V.S. Naipaul
Uma casa para o sr. Biswas
(A House for Mr. Biswas)
Publicado em 13 de março de 2011 por Nego Dito
Não sei quanto a vocês, mas eu estou levando a sério o desafio literário livrada 2011. Já li o primeiro livro do meu autor escolhido. De fato, acabei de lê-lo agora e já resolvi escrever enquanto a coisa tá fresca na cabeça. Sem mais, vamos a ele.
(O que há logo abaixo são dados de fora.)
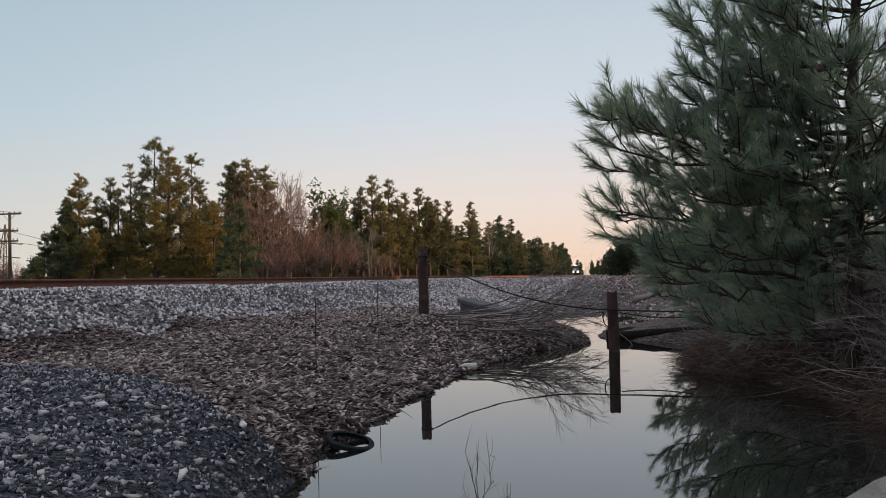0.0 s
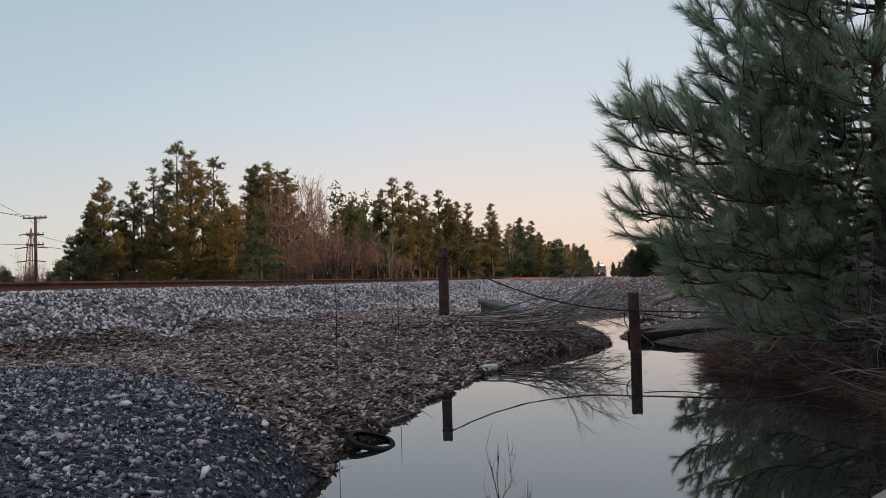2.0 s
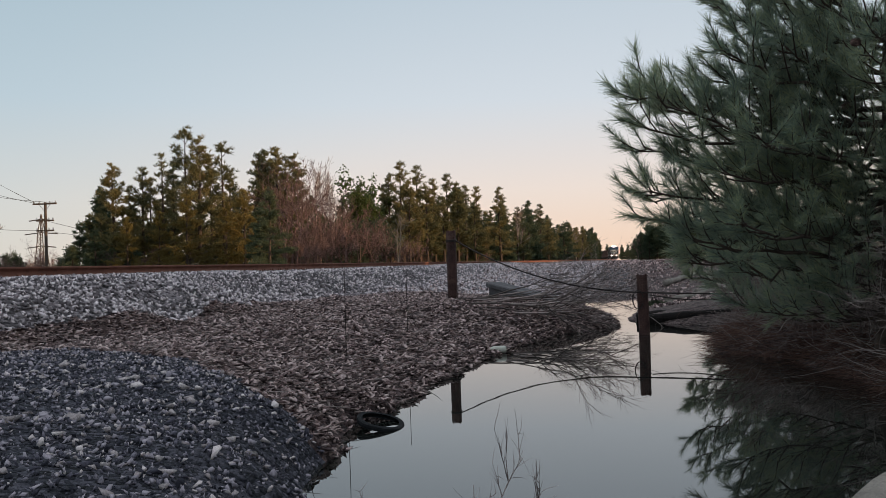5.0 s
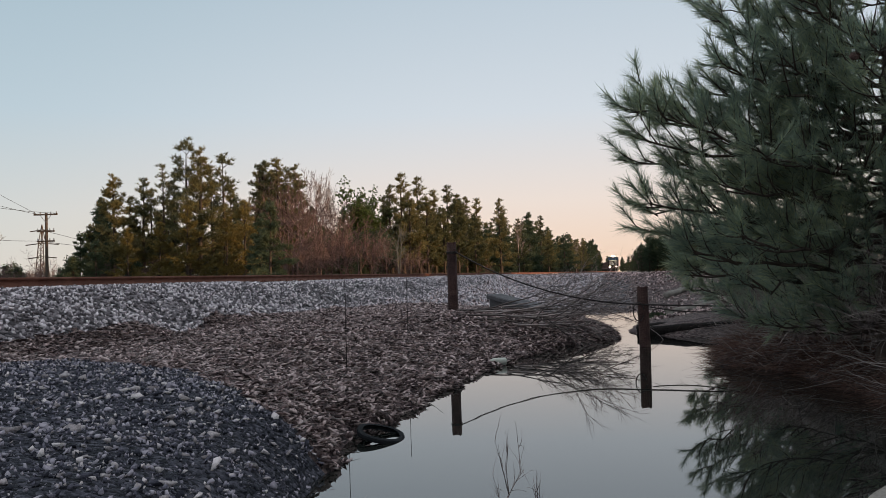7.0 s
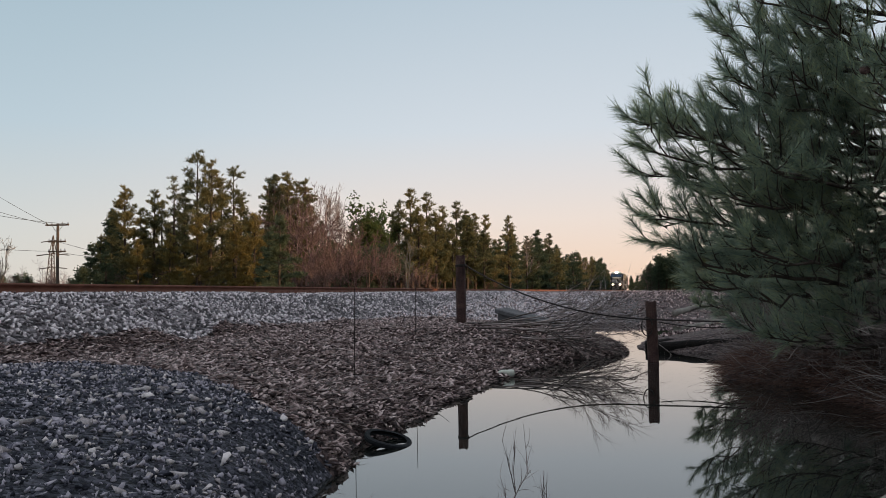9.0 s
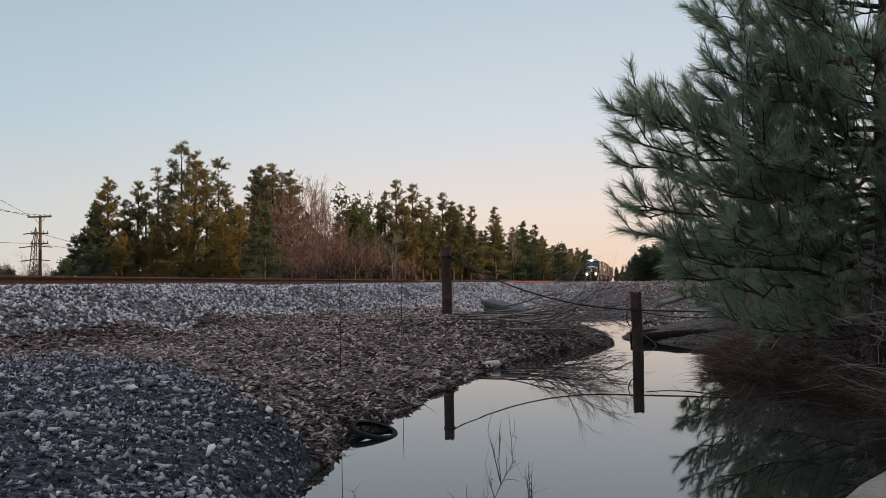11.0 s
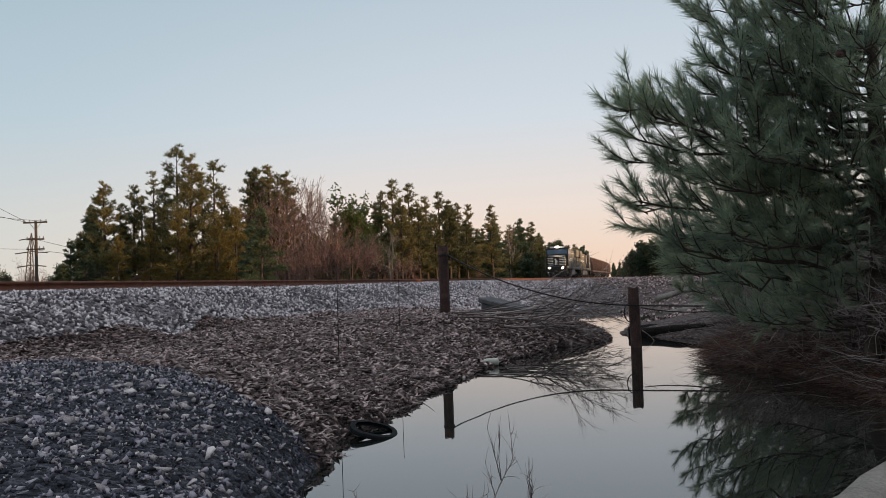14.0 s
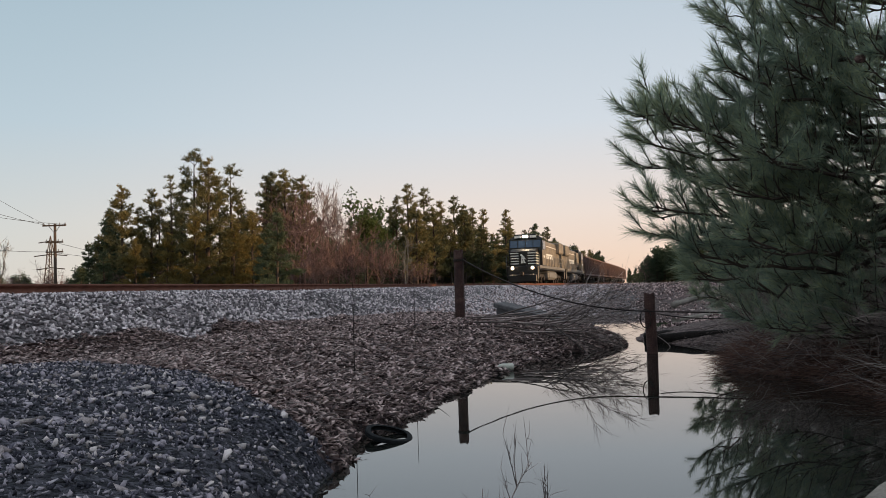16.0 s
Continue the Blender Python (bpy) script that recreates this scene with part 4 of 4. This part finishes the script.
def make_locomotive(cab_first, label):
    """Front at y = 0, the body running back to y = -22; rails at z = 0."""
    loco = tagged(new("locomotive"), label, "locomotive")
    turn = Matrix() if cab_first else pose(0, -22.2, 0, 0, 0, 180)
    L = 22.2

    def add(name, bm, mat, parent=loco, lab=""):
        bmesh.ops.transform(bm, matrix=turn, verts=bm.verts)
        return part(name, bm, mat, parent, lab)

    add("underframe", box(bmesh.new(), (-1.5, -L + 0.9, 1.25), (1.5, -0.9, 1.62), 0.04), M_BLACK)
    bm = bmesh.new()
    box(bm, (-1.45, -0.85, 0.35), (1.45, -0.45, 1.62), 0.06)
    box(bm, (-1.3, -0.6, 0.12), (1.3, -0.35, 0.85), 0.08)
    add("pilot", bm, M_BLACK, loco, "black snowplough pilot")
    bm = bmesh.new()
    box(bm, (-1.45, -L + 0.45, 0.45), (1.45, -L + 0.85, 1.62), 0.06)
    add("rear_pilot", bm, M_BLACK)
    bm = bmesh.new()
    rod(bm, (0, -0.45, 0.9), (0, 0.05, 0.9), 0.12, None, 8)
    box(bm, (-0.16, 0.0, 0.72), (0.16, 0.28, 1.08), 0.05)
    add("coupler", bm, M_UNDER)
    # nose with a sloping top
    bm = bmesh.new()
    prof = [(-0.95, 1.62), (-0.95, 2.95), (-1.25, 3.12), (-2.75, 3.30), (-2.75, 1.62)]
    vs = [[bm.verts.new((s * (1.15 if 0 < i < 4 else 1.2), y, z)) for i, (y, z) in enumerate(prof)] for s in (-1, 1)]
    bm.faces.new(vs[0]), bm.faces.new(list(reversed(vs[1])))
    for i in range(5):
        bm.faces.new((vs[0][i], vs[1][i], vs[1][(i + 1) % 5], vs[0][(i + 1) % 5]))
    bmesh.ops.recalc_face_normals(bm, faces=bm.faces)
    nose = add("nose", bm, M_BLACK)
    for i in range(5):
        z = 1.78 + i * 0.24
        add("stripe", box(bmesh.new(), (-1.16, -0.952, z), (1.16, -0.945, z + 0.085)), M_WHITE, nose, "white nose stripe")
        for s in (-1, 1):
            add("stripe", box(bmesh.new(), (s * 1.205 - 0.004, -2.7, z), (s * 1.205 + 0.004, -0.95, z + 0.085)), M_WHITE, nose)
    bm = bmesh.new()
    box(bm, (-0.42, -0.944, 1.72), (0.40, -0.938, 2.86), 0.003)
    emblem = add("emblem_field", bm, M_BLACK, nose)
    bm = bmesh.new()
    for a, b, c in (((-0.25, 1.85), (-0.02, 1.9), (0.08, 2.5)), ((-0.05, 2.3), (0.28, 2.62), (0.10, 2.74)), ((0.0, 1.85), (0.22, 1.85), (0.12, 2.55)), ((-0.28, 2.2), (0.1, 2.25), (0.05, 2.65))):
        q = [bm.verts.new((p[0], -0.934, p[1])) for p in (a, b, c)]
        bm.faces.new(q)
    add("emblem", bm, M_WHITE, emblem, "plain white shape")
    # cab
    bm = bmesh.new()
    prof = [(-2.45, 1.62), (-2.45, 3.05), (-2.7, 4.15), (-2.9, 4.42), (-5.2, 4.42), (-5.2, 1.62)]
    vs = []
    for s in (-1, 1):
        vs.append([bm.verts.new((s * (1.56 if z < 4.2 else 1.2), y, z)) for y, z in prof])
    bm.faces.new(vs[0]), bm.faces.new(list(reversed(vs[1])))
    for i in range(6):
        bm.faces.new((vs[0][i], vs[1][i], vs[1][(i + 1) % 6], vs[0][(i + 1) % 6]))
    bmesh.ops.recalc_face_normals(bm, faces=bm.faces)
    cab = add("cab", bm, M_BLACK)
    for x0, x1 in ((-1.42, -0.75), (-0.68, -0.04), (0.04, 0.68), (0.75, 1.42)):
        bm = bmesh.new()
        q = [bm.verts.new(c) for c in ((x0, -2.495, 3.36), (x1, -2.495, 3.36), (x1, -2.652, 4.02), (x0, -2.652, 4.02))]
        bm.faces.new(q)
        bmesh.ops.translate(bm, vec=(0, 0.02, 0), verts=bm.verts)
        bmesh.ops.solidify(bm, geom=bm.faces[:], thickness=0.015)
        add("windscreen", bm, M_GLASS, cab, "dark cab glass with sky blue painted in")
    for s in (-1, 1):
        for y0, y1 in ((-3.6, -2.95), (-4.6, -3.75)):
            add("side_window", box(bmesh.new(), (s * 1.565 - 0.008, y0, 3.2), (s * 1.565 + 0.008, y1, 3.95), 0.004), M_GLASS, cab)
        # added plate that carries the painted sunlight on the cab side
        add("side_panel", box(bmesh.new(), (s * 1.564 - 0.004, -5.1, 1.7), (s * 1.564 + 0.002, -2.5, 3.1)), M_SUNLIT_BLACK, cab)
        add("lettering", box(bmesh.new(), (s * 1.571 - 0.005, -4.2, 2.4), (s * 1.571 + 0.005, -3.2, 2.62)), M_WHITE, cab, "unreadable white bar")
    bm = bmesh.new()
    box(bm, (-1.05, -2.98, 4.18), (1.05, -2.6, 4.62), 0.06)
    head = add("headlight_box", bm, M_BLACK, cab)
    for s in (-1, 1):
        add("number_board", box(bmesh.new(), (s * 0.72 - 0.3, -2.598, 4.27), (s * 0.72 + 0.3, -2.588, 4.5)), M_WHITE, head, "pale plain number board")
        add("headlight", rod(bmesh.new(), (s * 0.14, -2.62, 4.4), (s * 0.14, -2.56, 4.4), 0.115, None, 14), M_HEADLIGHT if cab_first else M_GLASS, head, "lit round headlight")
    for s in (-1, 1):
        add("ditch_light", rod(bmesh.new(), (s * 0.92, -0.80, 1.42), (s * 0.92, -0.40, 1.42), 0.12, None, 14), M_DITCHLIGHT if cab_first else M_GLASS, loco, "lit ditch light")
    bm = bmesh.new()
    for k in (-0.2, 0.0, 0.2):
        rod(bm, (k, -4.4, 4.6), (k, -3.9, 4.62), 0.03, 0.08, 8)
    box(bm, (-0.3, -4.5, 4.42), (0.3, -4.3, 4.6))
    add("horn", bm, M_STEEL, cab)
    # long hood with its doors
    # hood, doors and housings take the colour with the sunlight painted in
    hood = add("hood", box(bmesh.new(), (-0.95, -L + 1.0, 1.62), (0.95, -5.2, 4.3), 0.10), M_SUNLIT_BLACK)
    for s in (-1, 1):
        for k in range(17):
            y = -5.7 - k * 0.86
            add("hood_door", box(bmesh.new(), (s * 0.955 - 0.02, y - 0.78, 1.8), (s * 0.955 + 0.02, y, 3.25 if k % 5 else 3.6), 0.012), M_SUNLIT_BLACK, hood)
        add("stripe", box(bmesh.new(), (s * 0.985 - 0.006, -L + 1.2, 3.72), (s * 0.985 + 0.006, -7.2, 3.8)), M_WHITE, hood)
        add("lettering", box(bmesh.new(), (s * 0.985 - 0.006, -14.5, 2.5), (s * 0.985 + 0.006, -9.2, 3.0)), M_WHITE, hood, "broad white lettering bar")
    bm = bmesh.new()
    box(bm, (-1.45, -L + 1.0, 3.25), (1.45, -L + 4.4, 4.5), 0.12)
    add("radiator", bm, M_SUNLIT_BLACK, hood, "overhanging radiator housing")
    add("exhaust", box(bmesh.new(), (-0.5, -12.6, 4.3), (0.5, -11.4, 4.55), 0.05), M_UNDER, hood)
    add("blower_housing", box(bmesh.new(), (-1.25, -7.6, 2.4), (1.25, -5.3, 4.1), 0.08), M_SUNLIT_BLACK, hood)
    # walkways and rails
    for s in (-1, 1):
        add("sill", box(bmesh.new(), (s * 1.52 - 0.03, -L + 0.9, 1.40), (s * 1.52 + 0.03, -0.9, 1.66), 0.01), M_TANK)
        bm = bmesh.new()
        n = 13
        for k in range(n):
            y = -5.6 - k * (L - 7.0) / (n - 1)
            rod(bm, (s * 1.5, y, 1.62), (s * 1.5, y, 2.65), 0.025, None, 5)
        for z in (2.15, 2.65):
            rod(bm, (s * 1.5, -5.6, z), (s * 1.5, -L + 1.4, z), 0.022, None, 5)
        rod(bm, (s * 1.5, -0.75, 0.6), (s * 1.5, -0.75, 2.6), 0.03, None, 5)
        add("handrail", bm, M_TANK)
        bm = bmesh.new()
        for z in (0.45, 0.8, 1.15):
            box(bm, (s * 1.38 - 0.2, -1.35, z), (s * 1.38 + 0.2, -0.85, z + 0.05))
        add("steps", bm, M_BLACK)
    bm = bmesh.new()
    for s in (-1, 1):
        rod(bm, (s * 1.1, -0.7, 1.62), (s * 1.1, -0.7, 2.65), 0.025, None, 5)
        rod(bm, (s * 0.35, -0.7, 1.62), (s * 0.35, -0.7, 2.65), 0.025, None, 5)
        rod(bm, (s * 0.35, -0.7, 2.65), (s * 1.5, -0.7, 2.6), 0.022, None, 5)
    add("front_handrail", bm, M_BLACK)
    bm = bmesh.new()
    box(bm, (-1.42, -14.2, 0.35), (1.42, -8.4, 1.25), 0.22)
    add("fuel_tank", bm, M_TANK, loco, "dusty grey fuel tank")
    for y in (-4.4, -17.9):
        bogie(loco, y, 3, 0.52)
    return loco


def make_hopper():
    """Open coal hopper; front coupler at y = 0, back at -15.2."""
    car = tagged(new("coal_hopper"), "red-brown ribbed steel coal hopper wagon", "rail wagon", "hopper wagons")
    L = 15.2
    bm = bmesh.new()
    prof = [(-0.35, 3.75), (-0.35, 2.6), (-2.9, 1.25), (-4.6, 1.25), (-6.2, 1.0), (-9.0, 1.0), (-10.6, 1.25), (-12.3, 1.25), (-14.85, 2.6), (-14.85, 3.75)]
    vs = [[bm.verts.new((s * 1.5, y, z)) for y, z in prof] for s in (-1, 1)]
    bm.faces.new(vs[0]), bm.faces.new(list(reversed(vs[1])))
    for i in range(len(prof) - 1):
        bm.faces.new((vs[0][i], vs[1][i], vs[1][i + 1], vs[0][i + 1]))
    load = [[bm.verts.new((s * 1.42, y, 3.62)) for y in (-0.45, -14.75)] for s in (-1, 1)]
    bm.faces.new((load[0][0], load[1][0], load[1][1], load[0][1]))
    bmesh.ops.recalc_face_normals(bm, faces=bm.faces)
    body = part("hopper_body", bm, M_HOPPER, car)
    for s in (-1, 1):
        for k in range(13):
            y = -0.5 - k * (L - 1.0) / 12
            part("rib", box(bmesh.new(), (s * 1.55 - 0.05, y - 0.07, 1.35), (s * 1.55 + 0.05, y + 0.07, 3.72), 0.015), M_HOPPER, body)
        part("top_rail", box(bmesh.new(), (s * 1.54 - 0.07, -14.9, 3.70), (s * 1.54 + 0.07, -0.3, 3.86), 0.02), M_HOPPER, body)
        part("sill", box(bmesh.new(), (s * 1.5 - 0.07, -14.9, 1.12), (s * 1.5 + 0.07, -0.3, 1.36), 0.02), M_HOPPER, body)
    part("centre_sill", box(bmesh.new(), (-0.3, -L + 0.1, 0.85), (0.3, -0.1, 1.15), 0.03), M_UNDER, car)
    for y in (-2.2, -13.0):
        bogie(car, y, 2, 0.46)
    return car


lead = make_locomotive(True, "black diesel locomotive with white nose stripes and lit headlights")
second = make_locomotive(False, "black diesel locomotive running cab last behind the first")
hopper = make_hopper()
VEHICLES = [(lead, 0.0, 22.2), (second, 22.9, 22.2)]
for k in range(9):
    car = hopper if k == 0 else copy_thing(hopper, Matrix())
    VEHICLES.append((car, 45.8 + 15.7 * k, 15.2))

# arc length along the track against y
AY = np.linspace(-30, 640, 6701)
AS = np.concatenate([[0], np.cumsum(np.hypot(np.diff(AY), np.diff(track_x(AY))))])
RUN = np.polyfit([0, 3.5, 7, 9, 10, 12.5, 14.5, 16], [360, 300, 240, 204, 187, 142, 103, 72.0], 3)


def motions():
    """The train runs towards the camera along the track."""
    for ob, back, length in VEHICLES:
        rows = []
        for t in np.arange(0, 16.01, 1.0):
            s = float(np.interp(np.polyval(RUN, t), AY, AS)) + back
            y0, y1 = float(np.interp(s, AS, AY)), float(np.interp(s + length, AS, AY))
            a = Vector((float(track_x(y0)), y0, 0))
            b = Vector((float(track_x(y1)), y1, 0))
            h = math.degrees(math.atan2(-(a - b).x, (a - b).y))
            rows.append((float(t), pose(a.x, a.y, RAIL_BASE + RAIL_H, 0, 0, h)))
        walk(ob, rows)


motions()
Vidiadhar Surajprasad Naipaul, esse índio velho com cara de figurante de filme do Giuliano Gema, minha gente, é o autor que eu escolhi para conhecer esse ano. Nasceu de uma família indiana na década de 30 em Trinidad, aquela ilhazinha simpática que fica em cima da Venezuela, do ladinho de Tobago, e, após uma vida estudando entre os ingleses, ganhou o prêmio Nobel de literatura em 2001, aos quase 70 anos. Povo de Estocolmo, vamos começar a reconhecer o mérito literário das pessoas mais cedo um pouquinho, vamos? O que o idoso vai fazer com o milhão de platas que ele vai colocar no bolso com o prêmio? Gastar tudo com remédio nas farmácias Minerva? Dá o vil metal na mão de um escritor mais garotão, pra ele gastar com Jet-skis, shows particulares do Yo-Yo-Ma, raves em Santorini, enfim, dá dinheiro pro cara viver a vida, né?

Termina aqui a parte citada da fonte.